Prove $\mathrm{codim}(\mathrm{Im}(I+K))<\infty$ for a compact operator As part of a solution of an exercise in functional analysis, I saw the following claim: If $K:X\to X$ is a compact linear operator in Banach space, then $\mathrm{codim}(\mathrm{Im}(I+K))<\infty$.
This was presented without proof in an introductory book on functional analysis, right after learning about Fredholm theory of compact operators.

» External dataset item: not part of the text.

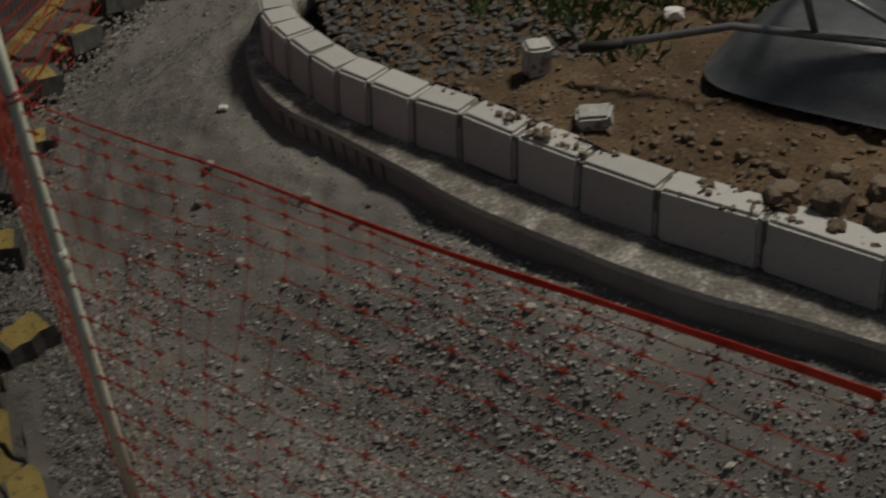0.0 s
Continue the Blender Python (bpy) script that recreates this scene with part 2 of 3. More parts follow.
sheet("road", road_xs, [-40, -12, -5] + list(np.linspace(-2.6, 4.8, 260)) + [12, 40], lambda x, y: -0.004 + 0.004 * nz(x, y, 1.3), asphalt)
tagged(bpy.data.objects["road"], "dark worn asphalt road surface with pale scuffs", "road", kind="structure")
sheet("paver_bed", lambda y: list(np.linspace(line_x(y) - 0.36, line_x(y) + 0.12, 4)), list(np.linspace(-2.6, 4.8, 60)), lambda x, y: -0.095, broken)
tagged(bpy.data.objects["paver_bed"], "dark sand bed under the pavers", "ground", kind="structure")


# ---- kerbs ----
def sweep(name, path, profile, mats, mat_of, parent=None):
    bm = bmesh.new()
    rows = []
    for i, p in enumerate(path):
        d = (path[min(i + 1, len(path) - 1)] - path[max(i - 1, 0)]).normalized()
        nrm = Vector((d.y, -d.x, 0))
        rows.append([bm.verts.new(p + nrm * o + Vector((0, 0, z + 0.003 * noise.noise((p.x * 9, p.y * 9, o * 20))))) for o, z in profile])
    for r0, r1 in zip(rows, rows[1:]):
        for k in range(len(profile) - 1):
            bm.faces.new((r0[k], r0[k + 1], r1[k + 1], r1[k])).material_index = mat_of(k)
    bmesh.ops.recalc_face_normals(bm, faces=bm.faces)
    return part(name, bm, mats, parent)


kerb_path = [Vector((p.x, p.y, 0)) for p in even([(x, y, 0) for x, y in KERB], 0.05)]
low = sweep("kerb_lower", kerb_path, [(0.010, -0.1), (0.008, 0.12), (0.0, 0.206), (0.007, 0.219), (0.05, 0.223), (0.13, 0.222), (0.13, -0.1)], [kerb_low, kerb_top_mat], lambda k: 1 if k in (3, 4) else 0)
tagged(low, "rough low concrete kerb footing with a crusted pale top", "kerb", kind="structure")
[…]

How can one prove this claim?
 A: By compactness of $K$, the closed unit ball in $\ker(I+K)$ is compact, so $\ker(I+K)$ has finite dimension. Therefore, $X = \ker(I+K) \oplus S$ for some closed subspace $S$ of $X$. The operator $I + K$ restricted to $S$ has an inverse $T : \operatorname{Im}(I+K) \to S$. You can show (by way of contradiction, using compactness of $K$) that $T$ is continuous at $0$ (and hence continuous). Then $\operatorname{Im}(I + K)$ is closed.
To demonstrate that $\operatorname{Im}(I + K)$ has finite codimension, suppose to the contrary that the codimension of $\operatorname{Im}(I + K)$ is infinite. There is a sequence $\operatorname{Im}(I + K) = S_0 \subsetneq S_1 \subsetneq S_2 \subsetneq \cdots$ of closed subspaces of $X$ with $\dim(S_{n+1}/S_n) = 1$ for every $n$. Riesz's lemma gives normalized vectors $x_n\in S_n$ such that $\operatorname{dist}(x_n,S_{n-1}) \ge 0.5$. If $n > m$, then $(I + K)x_n, (I + K)x_m$, and $x_m$ belong to $S_{n-1}$, forcing $$\|Kx_n - Kx_m\| = \|(I + K)x_n - (I + K)x_m + x_m - x_n\| \ge \operatorname{dist}(x_n,S_{n-1}) \ge 0.5$$ Consequently, $(Kx_n)$ has no convergent subsequence, contradicting compactness of $K$.